All’epoca venne chiamato l’ombelico del mondo “omphalion” e oggi ritorna al centro di una questione molto delicata. Se la lungimiranza del primo presidente turco aveva aperto Santa Sofia a tutti rendendola, di fatto, patrimonio dell’umanità e avvicinando “culturalmente” la Turchia all’Europa, il presidente Erdogan fa marcia indietro.
A partire dal 24 Luglio Santa Sofia si riconverte in moschea, creando una frattura con l’Unesco. Uno dei requisiti per preservare un luogo dal valore eccezionale come questo è il libero accesso al pubblico. È normale dunque che la preoccupazione dell’organizzazione sia proprio la tutela perché il governo di Ankara aveva preso l’accordo di garantire l’accesso ad ogni individuo senza discriminazioni. Certo la libertà di culto è un diritto di tutti gli uomini e il governo turco garantisce che la basilica continuerà ad essere accessibile, come altre moschee e chiese in tutto il mondo. Ma di fatto il bellissimo pavimento di marmo blu verrà coperto dai tappeti per la preghiera islamica. E la domanda che frulla nella mente degli storici dell’arte è: cosa succederà ai mosaici? Il culto islamico vieta la rappresentazione dell’immagine. Sicuramente l’elettorato nazionalista islamico che tanto ha applaudito e voluto questa riconversione pretenderà anche la copertura, l’oscuramento, di quei mosaici che invece permettono il riverbero della luce attribuendo a Santa Sofia l’atmosfera “aurea” e divina. Si è parlato di un sistema di tende, ancora da chiarire. Si spera e si “prega” che non ci sia un’adesione completa a quel passato che portò ad una copertura dei mosaici a base di intonaco. Si sentono voci troppo sconnesse e controverse da Ankara. Una delle ultime dichiarazioni del presidente Erdogan cerca di rassicurare il destino dei mosaici che “nessuno toccherà” ma lo stesso giorno, ricorda l’arciprete Nikolay Balashov, vice direttore del dipartimento Relazioni esterne del Patriarcato di Mosca “il suo ministro della Cultura dichiara che l’arte cristiana, ritenuta inappropriata per una moschea, sarà esposta altrove”. Da un lato le autorità turche assicurano che i pellegrini potranno vedere le opere d’arte quando non si tengono le funzioni religiose, dall’altro – rimarca lo stesso Balashov “viene riferito che la lettura del Corano si terrà 24 ore al giorno”.

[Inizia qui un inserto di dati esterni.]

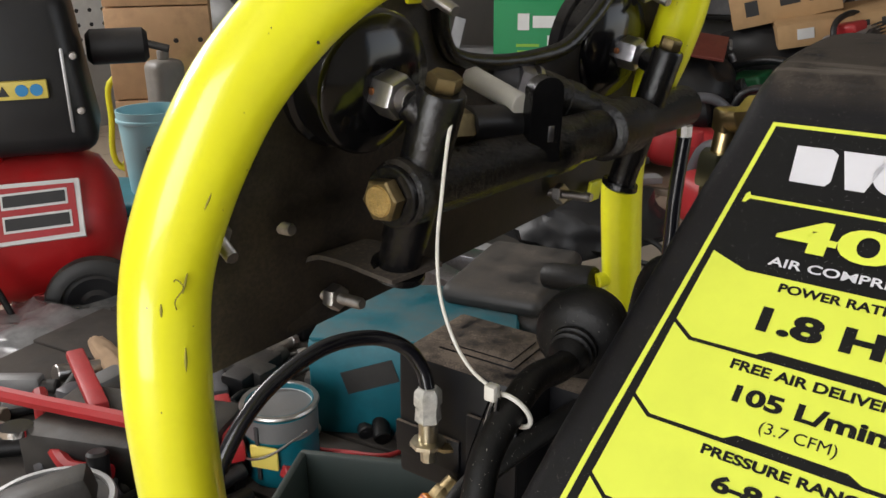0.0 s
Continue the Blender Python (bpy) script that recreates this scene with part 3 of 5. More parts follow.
for f, ang, ln, w in ((0.60, 0.95, 0.010, 0.0009), (0.64, 1.02, 0.007, 0.0012), (0.57, 1.1, 0.008, 0.0007), (0.70, 0.9, 0.005, 0.0008), (0.62, 0.7, 0.005, 0.0009), (0.3, -0.35, 0.006, 0.0006), (0.85, 0.7, 0.005, 0.0006)):
    nrm = gf @ V(math.cos(top_a + ang), math.sin(top_a + ang), 0)
    p = GA + gd * gl * f + nrm * 0.0252
    side = gd.cross(nrm)
    part("smudge", sweep([p - side * ln / 2, p + gd * 0.001 + nrm * 0.0003, p + side * ln / 2], w, 6, 3), M_SCUFF, grip)
part("grip_pad", box(GA + gd * (gl / 2) + V(0.001, 0, 0.0237), (0.02, gl * 0.42, 0.004), 0.0018, rot=frame_of(V(0.05, 0, 1), gd)), M_COLLAR, grip)


def on_tube(i, f, ang, lift=0.0):
    """A place on the handle's surface: along piece i, at an angle from the way to +x."""
    a, b = Vector(LOOP[i]), Vector(LOOP[i + 1])
    t = (b - a).normalized()
    x = (V(1, 0, 0) - t * t.x).normalized()
    y = t.cross(x)
    return a.lerp(b, f) + (x * math.cos(ang) + y * math.sin(ang)) * (TUBE_R + lift), t


for i, f, ang, ln, w in ((9, 0.98, -1.61, 0.005, 0.0011), (10, 0.12, -1.66, 0.006, 0.0014), (10, 0.31, -1.70, 0.007, 0.0015), (10, 0.5, -1.69, 0.005, 0.0009), (10, 0.66, -1.71, 0.006, 0.0012), (10, 0.82, -1.68, 0.008, 0.0015), (11, 0.04, -1.74, 0.010, 0.0013), (11, 0.34, -1.8, 0.012, 0.0010), (10, 0.2, -0.42, 0.030, 0.00035), (10, 0.75, 0.1, 0.016, 0.0003), (9, 0.5, -0.16, 0.003, 0.0008), (4, 0.9, -0.7, 0.006, 0.0007), (2, 0.06, -1.0, 0.02, 0.0005), (6, 0.2, -0.25, 0.008, 0.0006), (5, 0.3, -0.3, 0.01, 0.0006), (4, 0.4, -0.2, 0.012, 0.0008), (8, 0.5, 0.2, 0.0014, 0.0011), (10, 0.1, -0.2, 0.004, 0.0005), (1, 0.8, -0.6, 0.03, 0.001)):
    p, t = on_tube(i, f, ang, -0.35 * w)
    part("scuff", sweep([p - t * ln / 2, p, p + t * ln / 2], w, 6, 3, radius=lambda q: 0.3 + 0.7 * math.sin(math.pi * min(max(q, 0.05), 0.95))), M_SCUFF if i in (9, 10, 11) and ang < -1.5 or ln < 0.0035 else M_FAINT, handle)
pc, pt = on_tube(5, 0.0, -0.35, -0.0001)
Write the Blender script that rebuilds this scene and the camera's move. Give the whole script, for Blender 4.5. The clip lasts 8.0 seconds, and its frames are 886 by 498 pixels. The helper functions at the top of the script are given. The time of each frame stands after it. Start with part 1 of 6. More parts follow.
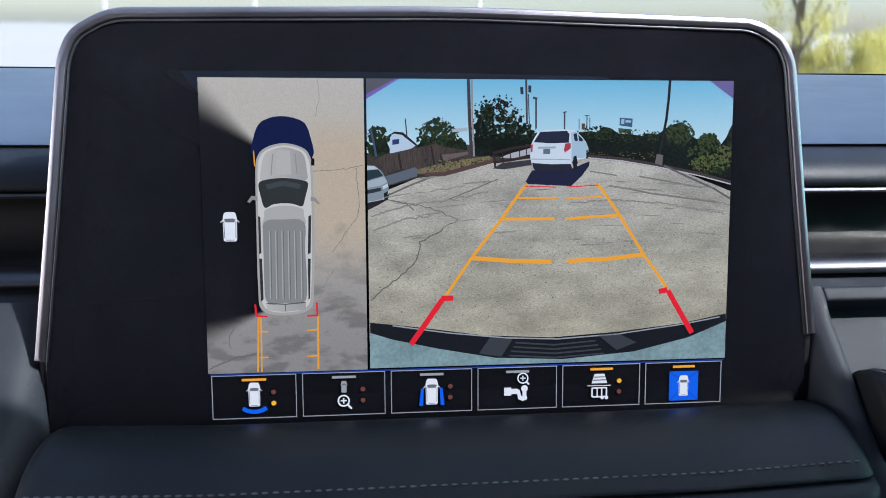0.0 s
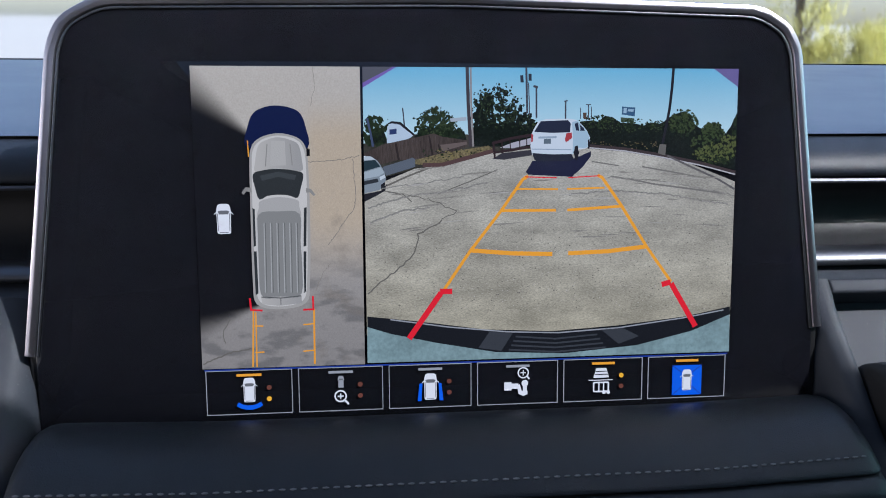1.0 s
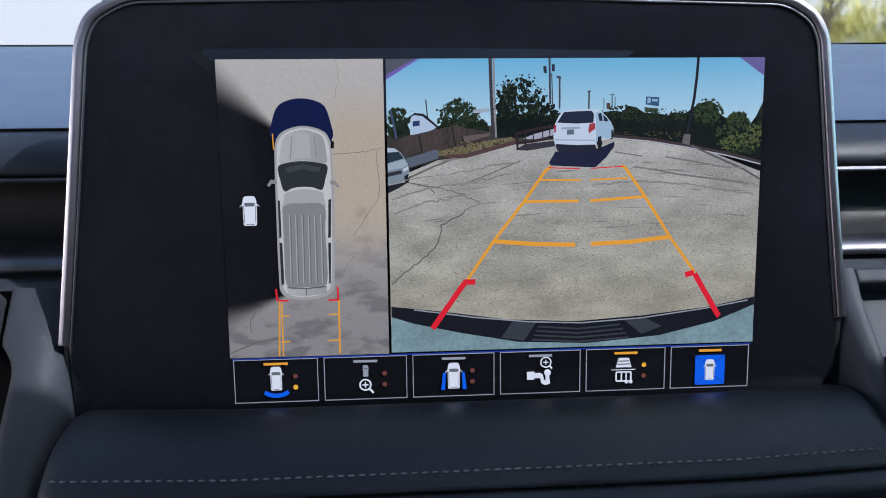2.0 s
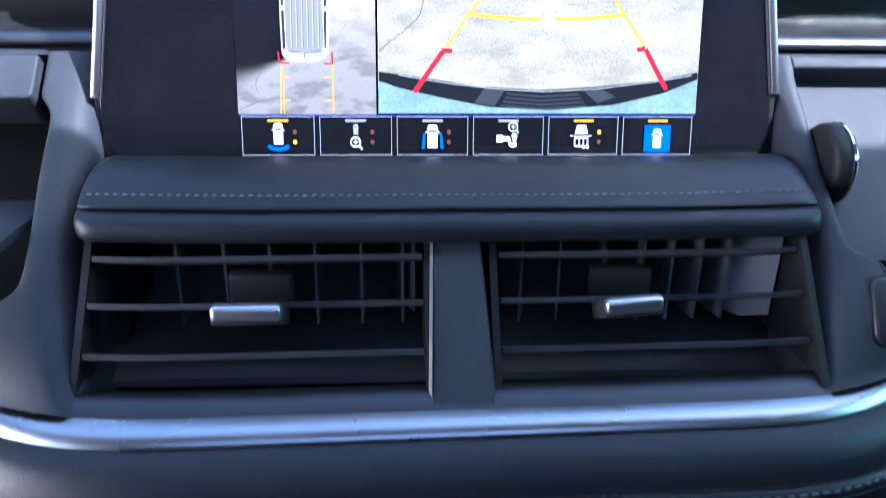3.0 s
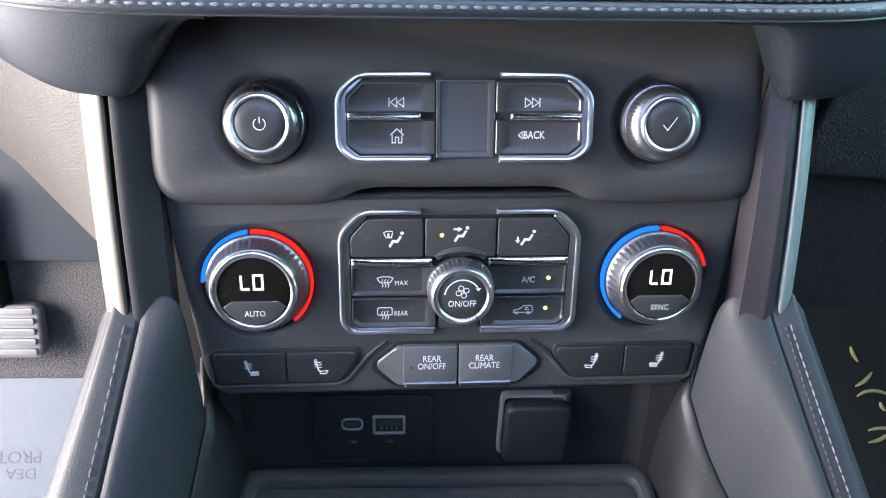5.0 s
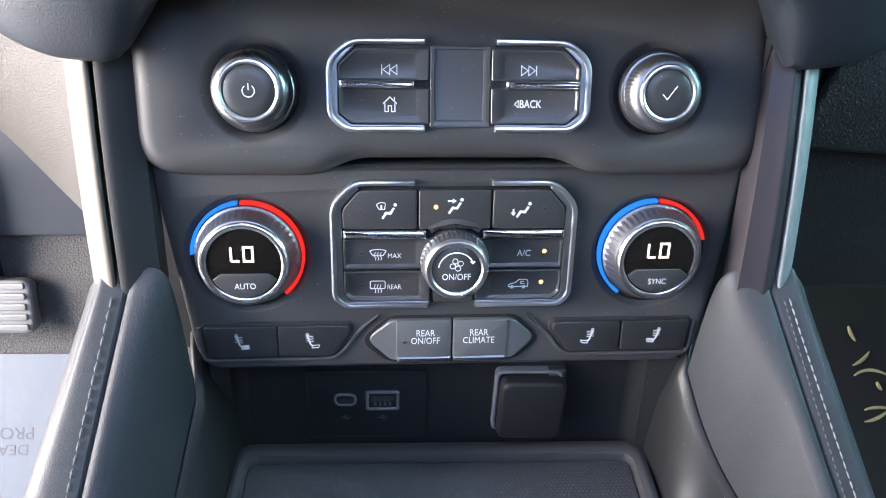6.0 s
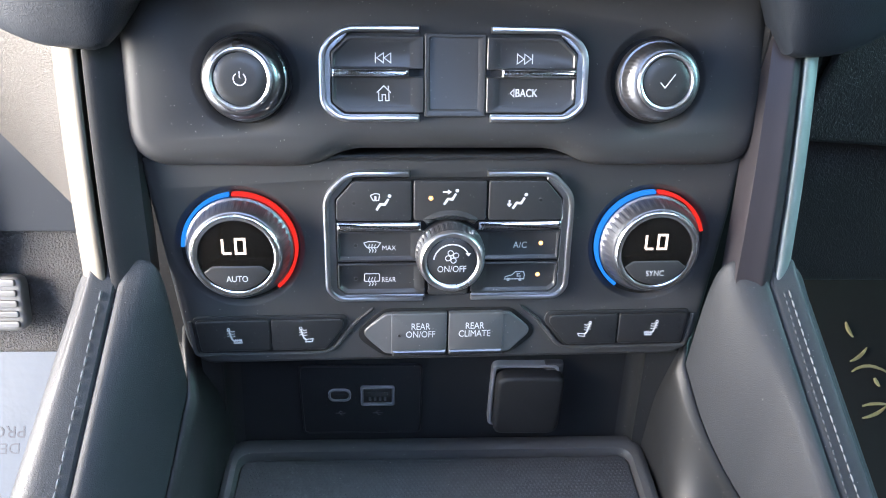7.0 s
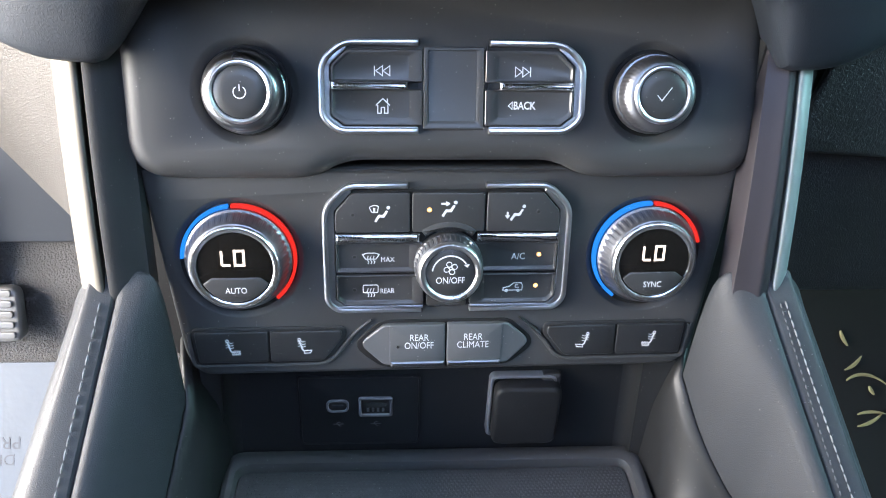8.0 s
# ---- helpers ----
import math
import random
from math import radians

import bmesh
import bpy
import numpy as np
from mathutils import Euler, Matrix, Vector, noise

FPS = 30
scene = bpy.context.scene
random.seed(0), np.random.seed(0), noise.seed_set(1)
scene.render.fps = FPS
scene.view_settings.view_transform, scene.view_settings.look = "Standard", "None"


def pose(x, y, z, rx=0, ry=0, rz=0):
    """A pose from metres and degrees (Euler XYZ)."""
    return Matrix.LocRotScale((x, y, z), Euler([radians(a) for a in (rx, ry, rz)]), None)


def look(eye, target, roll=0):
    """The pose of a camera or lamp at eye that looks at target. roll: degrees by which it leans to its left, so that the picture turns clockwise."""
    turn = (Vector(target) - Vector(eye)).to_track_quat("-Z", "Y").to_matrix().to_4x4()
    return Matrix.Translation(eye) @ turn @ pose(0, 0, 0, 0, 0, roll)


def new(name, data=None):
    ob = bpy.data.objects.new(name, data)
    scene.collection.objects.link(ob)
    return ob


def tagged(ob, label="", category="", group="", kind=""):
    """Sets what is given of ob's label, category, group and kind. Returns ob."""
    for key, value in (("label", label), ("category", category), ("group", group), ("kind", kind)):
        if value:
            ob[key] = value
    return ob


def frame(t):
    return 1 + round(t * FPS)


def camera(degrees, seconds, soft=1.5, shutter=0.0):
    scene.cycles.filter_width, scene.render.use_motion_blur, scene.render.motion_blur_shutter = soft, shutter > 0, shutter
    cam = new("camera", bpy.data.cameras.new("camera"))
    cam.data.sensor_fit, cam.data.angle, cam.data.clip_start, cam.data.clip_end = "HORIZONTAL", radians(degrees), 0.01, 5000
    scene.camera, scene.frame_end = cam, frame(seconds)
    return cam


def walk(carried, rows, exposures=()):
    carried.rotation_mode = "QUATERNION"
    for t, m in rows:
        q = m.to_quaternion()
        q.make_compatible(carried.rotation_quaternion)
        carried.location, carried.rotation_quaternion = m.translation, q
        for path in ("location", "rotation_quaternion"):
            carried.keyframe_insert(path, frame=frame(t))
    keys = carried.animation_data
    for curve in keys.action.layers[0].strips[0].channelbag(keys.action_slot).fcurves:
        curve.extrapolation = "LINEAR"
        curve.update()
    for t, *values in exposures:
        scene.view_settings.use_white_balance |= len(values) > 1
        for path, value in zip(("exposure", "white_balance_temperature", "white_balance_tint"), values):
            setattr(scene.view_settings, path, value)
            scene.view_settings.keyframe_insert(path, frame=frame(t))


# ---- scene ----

È triste che la libertà di culto sia stata usata come pretesto per un ritorno al passato, un modo per coprire invece che liberare. Si torna verso un oscurantismo, in tutti i sensi. Il principio della libertà di culto è basato sulla conoscenza e quindi sulla cultura. È la cultura che genera libertà che non ha bandiere, non ha colori, non ha pregiudizi. Allo stesso modo l’arte si decontestualizza dal contesto che l’ha voluta. In questo caso l’idea di un museo rendeva neutra l’influenza religiosa restituendoci soltanto una bellissima opera architettonica che tutti potevano ammirare. Quando si elimina un museo ci perdono tutti.